**What to produce:**
Starting at the line with "6. More parts follow." and stopping at the line with "vary=0.2, scale=2.0, spec=0.13)", repeat each line exactly. Include both and omit the rest.
☆ ☆ ☆ ☆ ☆
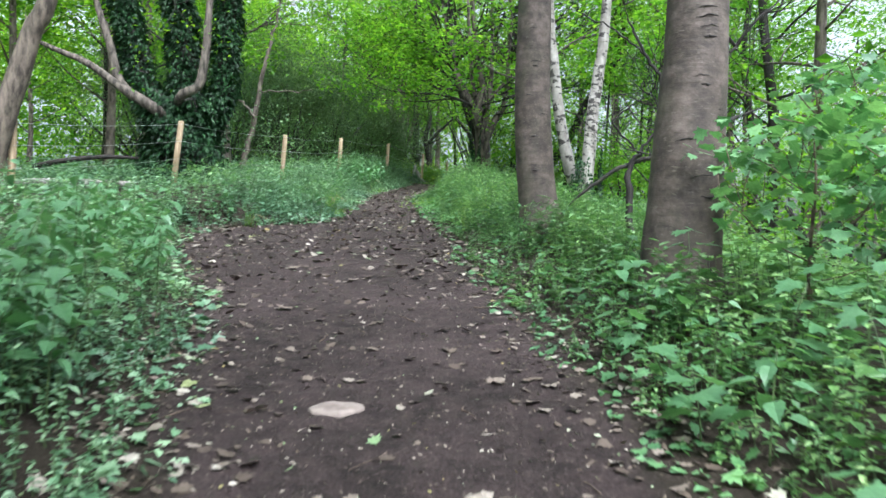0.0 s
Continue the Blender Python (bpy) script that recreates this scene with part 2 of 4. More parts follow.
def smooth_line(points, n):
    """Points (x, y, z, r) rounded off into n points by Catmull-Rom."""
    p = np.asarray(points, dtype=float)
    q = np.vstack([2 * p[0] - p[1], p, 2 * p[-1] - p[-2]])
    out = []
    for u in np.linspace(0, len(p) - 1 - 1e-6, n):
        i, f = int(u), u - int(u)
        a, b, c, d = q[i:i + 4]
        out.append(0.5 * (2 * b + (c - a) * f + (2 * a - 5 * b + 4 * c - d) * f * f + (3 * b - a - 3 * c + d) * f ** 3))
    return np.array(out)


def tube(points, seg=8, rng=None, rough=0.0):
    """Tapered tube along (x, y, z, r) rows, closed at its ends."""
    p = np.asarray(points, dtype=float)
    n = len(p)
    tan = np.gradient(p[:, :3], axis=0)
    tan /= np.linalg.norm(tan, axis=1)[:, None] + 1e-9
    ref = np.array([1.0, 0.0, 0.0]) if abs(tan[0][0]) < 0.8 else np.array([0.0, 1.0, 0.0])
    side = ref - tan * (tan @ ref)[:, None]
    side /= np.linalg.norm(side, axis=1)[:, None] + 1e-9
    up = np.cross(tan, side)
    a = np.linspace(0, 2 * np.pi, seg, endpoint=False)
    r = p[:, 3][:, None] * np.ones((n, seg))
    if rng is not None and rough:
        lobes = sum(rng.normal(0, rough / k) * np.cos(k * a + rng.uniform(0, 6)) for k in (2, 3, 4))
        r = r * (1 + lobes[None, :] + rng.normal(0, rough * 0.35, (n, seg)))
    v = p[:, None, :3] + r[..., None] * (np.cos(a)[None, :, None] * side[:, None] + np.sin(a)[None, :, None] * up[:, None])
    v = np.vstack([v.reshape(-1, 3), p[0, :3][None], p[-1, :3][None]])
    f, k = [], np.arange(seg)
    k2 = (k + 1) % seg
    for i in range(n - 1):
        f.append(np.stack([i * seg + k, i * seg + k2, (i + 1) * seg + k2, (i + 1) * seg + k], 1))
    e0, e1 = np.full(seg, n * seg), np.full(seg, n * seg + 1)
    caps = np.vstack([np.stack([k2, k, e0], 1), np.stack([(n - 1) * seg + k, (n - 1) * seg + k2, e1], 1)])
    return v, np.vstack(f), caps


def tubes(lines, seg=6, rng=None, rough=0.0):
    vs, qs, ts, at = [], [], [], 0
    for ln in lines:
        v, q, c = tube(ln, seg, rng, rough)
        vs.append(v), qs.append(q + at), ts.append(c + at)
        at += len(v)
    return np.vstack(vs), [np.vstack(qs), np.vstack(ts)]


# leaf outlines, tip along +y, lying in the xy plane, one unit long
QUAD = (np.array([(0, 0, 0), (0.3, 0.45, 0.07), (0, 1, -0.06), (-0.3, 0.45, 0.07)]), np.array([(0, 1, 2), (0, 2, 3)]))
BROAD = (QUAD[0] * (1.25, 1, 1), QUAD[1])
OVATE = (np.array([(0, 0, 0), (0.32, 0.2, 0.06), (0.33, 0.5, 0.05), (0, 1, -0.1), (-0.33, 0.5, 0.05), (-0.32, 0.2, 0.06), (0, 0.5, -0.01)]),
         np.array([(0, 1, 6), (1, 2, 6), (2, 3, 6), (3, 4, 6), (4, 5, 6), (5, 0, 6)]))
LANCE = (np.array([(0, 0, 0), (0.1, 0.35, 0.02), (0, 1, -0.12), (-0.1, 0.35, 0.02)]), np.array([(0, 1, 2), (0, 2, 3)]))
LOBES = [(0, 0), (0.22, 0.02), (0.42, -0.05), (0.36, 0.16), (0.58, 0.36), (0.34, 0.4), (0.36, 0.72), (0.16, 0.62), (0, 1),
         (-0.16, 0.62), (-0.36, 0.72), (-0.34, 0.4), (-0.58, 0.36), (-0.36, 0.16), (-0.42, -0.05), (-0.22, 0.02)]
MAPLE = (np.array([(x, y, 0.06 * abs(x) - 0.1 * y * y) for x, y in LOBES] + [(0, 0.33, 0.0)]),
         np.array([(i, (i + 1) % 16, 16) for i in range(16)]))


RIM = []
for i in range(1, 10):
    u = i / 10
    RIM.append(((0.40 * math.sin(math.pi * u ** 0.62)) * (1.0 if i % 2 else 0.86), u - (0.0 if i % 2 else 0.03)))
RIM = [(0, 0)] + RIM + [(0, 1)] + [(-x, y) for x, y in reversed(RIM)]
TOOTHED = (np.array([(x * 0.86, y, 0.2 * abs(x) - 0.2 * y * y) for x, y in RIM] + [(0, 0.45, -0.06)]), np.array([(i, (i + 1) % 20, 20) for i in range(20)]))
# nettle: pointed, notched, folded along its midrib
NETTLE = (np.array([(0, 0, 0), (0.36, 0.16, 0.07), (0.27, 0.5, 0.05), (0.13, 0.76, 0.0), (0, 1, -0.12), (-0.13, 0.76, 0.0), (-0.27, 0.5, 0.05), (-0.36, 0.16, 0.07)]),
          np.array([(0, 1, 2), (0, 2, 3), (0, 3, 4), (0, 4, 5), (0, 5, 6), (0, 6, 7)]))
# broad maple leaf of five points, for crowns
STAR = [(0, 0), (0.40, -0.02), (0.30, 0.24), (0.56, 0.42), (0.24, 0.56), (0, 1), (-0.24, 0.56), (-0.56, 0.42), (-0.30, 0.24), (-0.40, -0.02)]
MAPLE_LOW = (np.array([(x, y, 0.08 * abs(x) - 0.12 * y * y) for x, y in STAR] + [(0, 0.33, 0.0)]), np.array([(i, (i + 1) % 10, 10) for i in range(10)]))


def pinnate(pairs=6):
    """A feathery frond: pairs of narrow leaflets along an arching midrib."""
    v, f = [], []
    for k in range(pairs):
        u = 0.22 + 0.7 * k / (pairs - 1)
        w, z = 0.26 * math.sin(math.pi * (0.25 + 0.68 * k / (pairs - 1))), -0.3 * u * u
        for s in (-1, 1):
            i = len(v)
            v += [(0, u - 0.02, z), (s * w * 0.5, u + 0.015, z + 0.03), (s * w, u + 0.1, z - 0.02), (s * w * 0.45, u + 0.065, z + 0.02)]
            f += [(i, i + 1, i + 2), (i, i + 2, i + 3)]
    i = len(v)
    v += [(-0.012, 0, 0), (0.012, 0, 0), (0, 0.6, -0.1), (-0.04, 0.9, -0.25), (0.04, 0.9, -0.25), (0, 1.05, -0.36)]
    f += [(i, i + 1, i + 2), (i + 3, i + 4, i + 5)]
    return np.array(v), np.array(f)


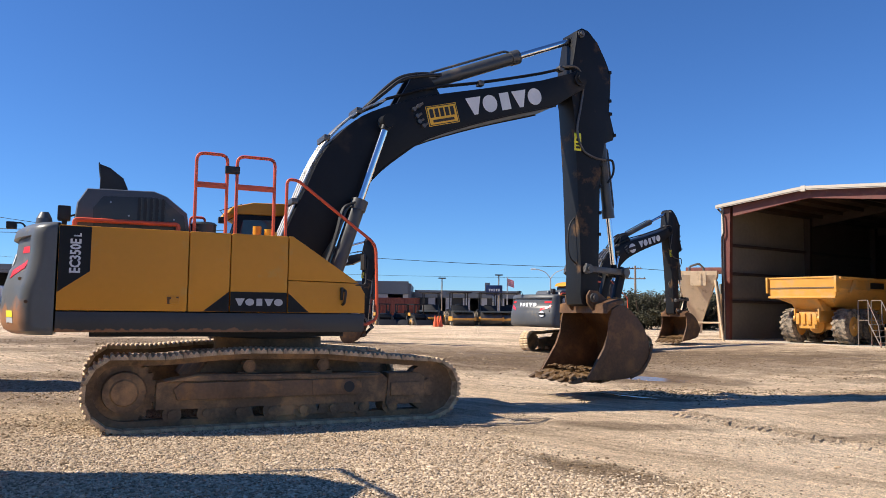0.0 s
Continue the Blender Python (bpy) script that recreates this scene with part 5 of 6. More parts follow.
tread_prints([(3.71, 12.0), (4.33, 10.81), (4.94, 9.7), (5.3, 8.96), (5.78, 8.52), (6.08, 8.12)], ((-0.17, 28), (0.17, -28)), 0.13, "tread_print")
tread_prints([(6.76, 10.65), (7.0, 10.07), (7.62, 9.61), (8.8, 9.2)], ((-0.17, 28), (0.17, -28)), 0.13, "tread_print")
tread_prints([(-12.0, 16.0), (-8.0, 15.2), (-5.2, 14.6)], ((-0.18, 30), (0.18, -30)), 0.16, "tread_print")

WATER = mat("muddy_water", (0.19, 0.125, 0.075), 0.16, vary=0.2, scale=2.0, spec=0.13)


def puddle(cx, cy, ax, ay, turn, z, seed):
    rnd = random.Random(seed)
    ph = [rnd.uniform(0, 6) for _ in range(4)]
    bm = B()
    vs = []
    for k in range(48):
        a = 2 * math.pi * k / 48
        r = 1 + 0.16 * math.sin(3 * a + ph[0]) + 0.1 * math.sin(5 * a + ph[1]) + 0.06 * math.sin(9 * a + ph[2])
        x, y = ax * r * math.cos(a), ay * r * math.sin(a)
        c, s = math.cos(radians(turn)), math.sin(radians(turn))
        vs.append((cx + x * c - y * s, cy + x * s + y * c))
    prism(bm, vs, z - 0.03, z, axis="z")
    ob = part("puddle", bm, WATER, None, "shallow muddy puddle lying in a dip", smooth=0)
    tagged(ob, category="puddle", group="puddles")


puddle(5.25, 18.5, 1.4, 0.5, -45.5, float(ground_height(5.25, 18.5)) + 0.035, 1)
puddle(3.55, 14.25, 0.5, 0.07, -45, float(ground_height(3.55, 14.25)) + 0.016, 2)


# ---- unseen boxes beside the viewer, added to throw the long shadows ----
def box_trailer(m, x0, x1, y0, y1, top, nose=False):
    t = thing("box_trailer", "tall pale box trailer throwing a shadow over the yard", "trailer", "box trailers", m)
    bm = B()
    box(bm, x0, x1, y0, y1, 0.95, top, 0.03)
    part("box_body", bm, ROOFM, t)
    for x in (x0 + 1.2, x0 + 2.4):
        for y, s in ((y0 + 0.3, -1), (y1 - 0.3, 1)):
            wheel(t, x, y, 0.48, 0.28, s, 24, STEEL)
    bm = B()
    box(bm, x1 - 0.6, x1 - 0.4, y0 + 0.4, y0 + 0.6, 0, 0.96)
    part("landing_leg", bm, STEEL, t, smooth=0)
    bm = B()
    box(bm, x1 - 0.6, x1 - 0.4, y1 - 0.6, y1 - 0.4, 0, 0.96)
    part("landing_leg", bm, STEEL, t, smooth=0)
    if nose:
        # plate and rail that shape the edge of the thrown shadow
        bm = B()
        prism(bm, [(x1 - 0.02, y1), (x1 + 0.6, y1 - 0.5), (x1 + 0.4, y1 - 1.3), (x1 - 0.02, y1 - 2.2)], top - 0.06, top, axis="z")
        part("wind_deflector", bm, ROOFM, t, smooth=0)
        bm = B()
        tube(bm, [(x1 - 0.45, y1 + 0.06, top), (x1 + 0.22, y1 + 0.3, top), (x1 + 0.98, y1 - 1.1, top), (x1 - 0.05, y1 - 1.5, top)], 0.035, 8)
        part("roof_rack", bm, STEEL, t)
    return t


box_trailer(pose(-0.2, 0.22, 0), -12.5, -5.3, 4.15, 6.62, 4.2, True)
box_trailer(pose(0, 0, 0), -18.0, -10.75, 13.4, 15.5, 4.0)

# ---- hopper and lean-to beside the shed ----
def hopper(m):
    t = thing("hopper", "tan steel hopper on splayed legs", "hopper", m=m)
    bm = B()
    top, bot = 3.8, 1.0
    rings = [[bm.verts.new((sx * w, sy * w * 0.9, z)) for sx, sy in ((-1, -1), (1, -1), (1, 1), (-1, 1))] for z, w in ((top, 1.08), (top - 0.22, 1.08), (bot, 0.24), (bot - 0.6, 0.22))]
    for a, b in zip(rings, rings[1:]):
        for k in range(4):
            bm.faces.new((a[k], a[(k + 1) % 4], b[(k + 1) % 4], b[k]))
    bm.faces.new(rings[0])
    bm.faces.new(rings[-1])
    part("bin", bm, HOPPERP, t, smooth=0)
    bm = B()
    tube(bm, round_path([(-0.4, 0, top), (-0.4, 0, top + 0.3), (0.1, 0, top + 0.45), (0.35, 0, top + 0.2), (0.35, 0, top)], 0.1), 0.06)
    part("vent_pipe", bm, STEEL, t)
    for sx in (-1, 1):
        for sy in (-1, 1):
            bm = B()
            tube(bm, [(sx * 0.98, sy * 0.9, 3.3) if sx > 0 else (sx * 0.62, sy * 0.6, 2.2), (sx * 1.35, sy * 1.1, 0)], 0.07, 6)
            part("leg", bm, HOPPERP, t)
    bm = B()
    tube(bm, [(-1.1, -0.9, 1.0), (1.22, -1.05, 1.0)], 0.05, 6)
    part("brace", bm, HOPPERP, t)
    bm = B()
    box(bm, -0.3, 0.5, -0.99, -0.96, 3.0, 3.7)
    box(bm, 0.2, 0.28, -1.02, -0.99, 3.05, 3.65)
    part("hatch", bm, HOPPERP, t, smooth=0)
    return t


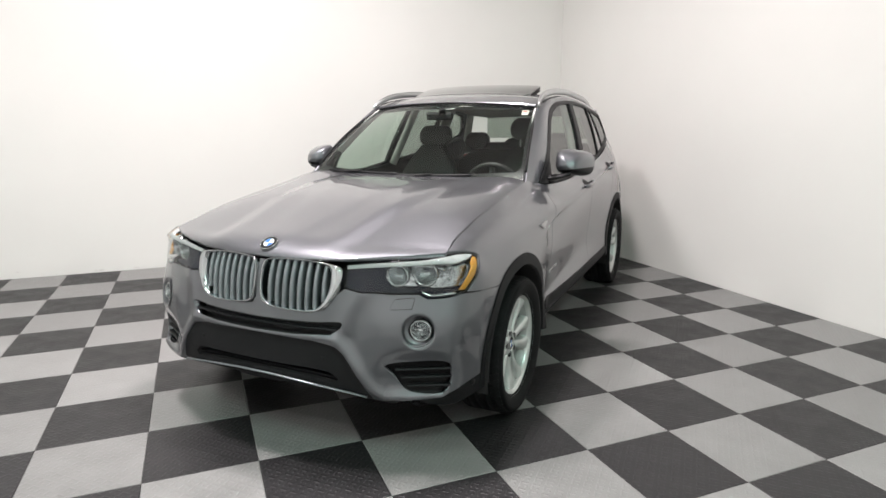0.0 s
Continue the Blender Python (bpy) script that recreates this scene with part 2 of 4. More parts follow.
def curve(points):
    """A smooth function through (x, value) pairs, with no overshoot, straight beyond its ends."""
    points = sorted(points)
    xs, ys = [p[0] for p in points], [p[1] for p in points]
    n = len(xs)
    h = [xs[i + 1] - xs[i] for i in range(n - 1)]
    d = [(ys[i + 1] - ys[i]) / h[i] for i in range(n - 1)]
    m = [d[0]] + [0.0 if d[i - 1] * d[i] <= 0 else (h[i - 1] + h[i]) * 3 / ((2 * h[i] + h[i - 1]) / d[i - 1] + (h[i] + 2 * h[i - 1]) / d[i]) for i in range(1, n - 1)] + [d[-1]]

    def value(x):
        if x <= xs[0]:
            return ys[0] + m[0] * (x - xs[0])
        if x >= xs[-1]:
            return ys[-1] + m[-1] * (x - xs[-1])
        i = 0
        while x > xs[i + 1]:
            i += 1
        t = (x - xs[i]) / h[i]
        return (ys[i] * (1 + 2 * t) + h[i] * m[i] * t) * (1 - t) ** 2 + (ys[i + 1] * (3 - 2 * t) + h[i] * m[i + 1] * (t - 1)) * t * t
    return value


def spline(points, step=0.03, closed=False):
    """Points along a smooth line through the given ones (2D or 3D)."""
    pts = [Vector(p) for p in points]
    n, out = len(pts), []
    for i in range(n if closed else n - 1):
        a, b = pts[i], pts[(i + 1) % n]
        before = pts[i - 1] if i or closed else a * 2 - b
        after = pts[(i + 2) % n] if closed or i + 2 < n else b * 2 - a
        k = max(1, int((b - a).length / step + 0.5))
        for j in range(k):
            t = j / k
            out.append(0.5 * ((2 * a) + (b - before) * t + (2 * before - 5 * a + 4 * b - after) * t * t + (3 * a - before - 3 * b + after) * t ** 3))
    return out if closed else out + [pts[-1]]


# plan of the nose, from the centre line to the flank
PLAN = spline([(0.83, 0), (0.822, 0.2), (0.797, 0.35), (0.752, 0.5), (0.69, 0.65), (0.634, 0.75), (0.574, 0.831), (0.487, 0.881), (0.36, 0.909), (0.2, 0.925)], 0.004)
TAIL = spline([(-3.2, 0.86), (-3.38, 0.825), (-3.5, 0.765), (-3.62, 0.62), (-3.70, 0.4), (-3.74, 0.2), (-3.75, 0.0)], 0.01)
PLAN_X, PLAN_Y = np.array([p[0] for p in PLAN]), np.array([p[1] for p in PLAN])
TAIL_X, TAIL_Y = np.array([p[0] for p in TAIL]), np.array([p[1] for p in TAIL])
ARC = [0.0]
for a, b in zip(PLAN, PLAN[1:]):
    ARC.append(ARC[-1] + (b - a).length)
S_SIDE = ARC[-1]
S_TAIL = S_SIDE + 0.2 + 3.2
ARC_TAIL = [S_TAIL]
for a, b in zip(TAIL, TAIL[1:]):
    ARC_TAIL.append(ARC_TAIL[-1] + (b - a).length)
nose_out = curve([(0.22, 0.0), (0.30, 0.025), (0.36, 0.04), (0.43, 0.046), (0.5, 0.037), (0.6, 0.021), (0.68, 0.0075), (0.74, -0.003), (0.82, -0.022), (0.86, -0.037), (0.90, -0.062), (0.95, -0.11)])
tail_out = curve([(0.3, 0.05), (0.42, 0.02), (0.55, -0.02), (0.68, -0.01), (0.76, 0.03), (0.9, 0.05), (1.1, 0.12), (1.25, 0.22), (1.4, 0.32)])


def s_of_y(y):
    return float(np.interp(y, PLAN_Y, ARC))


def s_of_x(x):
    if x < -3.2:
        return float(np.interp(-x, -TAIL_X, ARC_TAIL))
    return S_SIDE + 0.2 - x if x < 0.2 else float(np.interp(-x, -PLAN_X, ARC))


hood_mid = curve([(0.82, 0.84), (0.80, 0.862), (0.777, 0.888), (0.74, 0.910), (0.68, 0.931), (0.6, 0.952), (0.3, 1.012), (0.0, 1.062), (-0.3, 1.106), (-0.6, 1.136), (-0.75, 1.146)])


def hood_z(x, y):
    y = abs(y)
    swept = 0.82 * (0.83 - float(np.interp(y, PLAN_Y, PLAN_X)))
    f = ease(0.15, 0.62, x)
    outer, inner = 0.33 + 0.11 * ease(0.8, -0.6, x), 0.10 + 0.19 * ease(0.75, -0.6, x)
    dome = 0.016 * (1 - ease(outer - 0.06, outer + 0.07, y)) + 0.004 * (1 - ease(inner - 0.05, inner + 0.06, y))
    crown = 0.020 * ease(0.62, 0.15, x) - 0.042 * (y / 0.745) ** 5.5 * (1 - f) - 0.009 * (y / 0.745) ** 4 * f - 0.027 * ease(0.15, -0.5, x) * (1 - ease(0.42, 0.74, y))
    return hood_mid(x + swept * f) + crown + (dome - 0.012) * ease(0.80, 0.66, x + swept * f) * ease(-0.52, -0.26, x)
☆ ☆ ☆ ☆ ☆
**The answer:**
Continue the Blender Python (bpy) script that recreates this scene with part 5 of 6. More parts follow.
tread_prints([(3.71, 12.0), (4.33, 10.81), (4.94, 9.7), (5.3, 8.96), (5.78, 8.52), (6.08, 8.12)], ((-0.17, 28), (0.17, -28)), 0.13, "tread_print")
tread_prints([(6.76, 10.65), (7.0, 10.07), (7.62, 9.61), (8.8, 9.2)], ((-0.17, 28), (0.17, -28)), 0.13, "tread_print")
tread_prints([(-12.0, 16.0), (-8.0, 15.2), (-5.2, 14.6)], ((-0.18, 30), (0.18, -30)), 0.16, "tread_print")

WATER = mat("muddy_water", (0.19, 0.125, 0.075), 0.16, vary=0.2, scale=2.0, spec=0.13)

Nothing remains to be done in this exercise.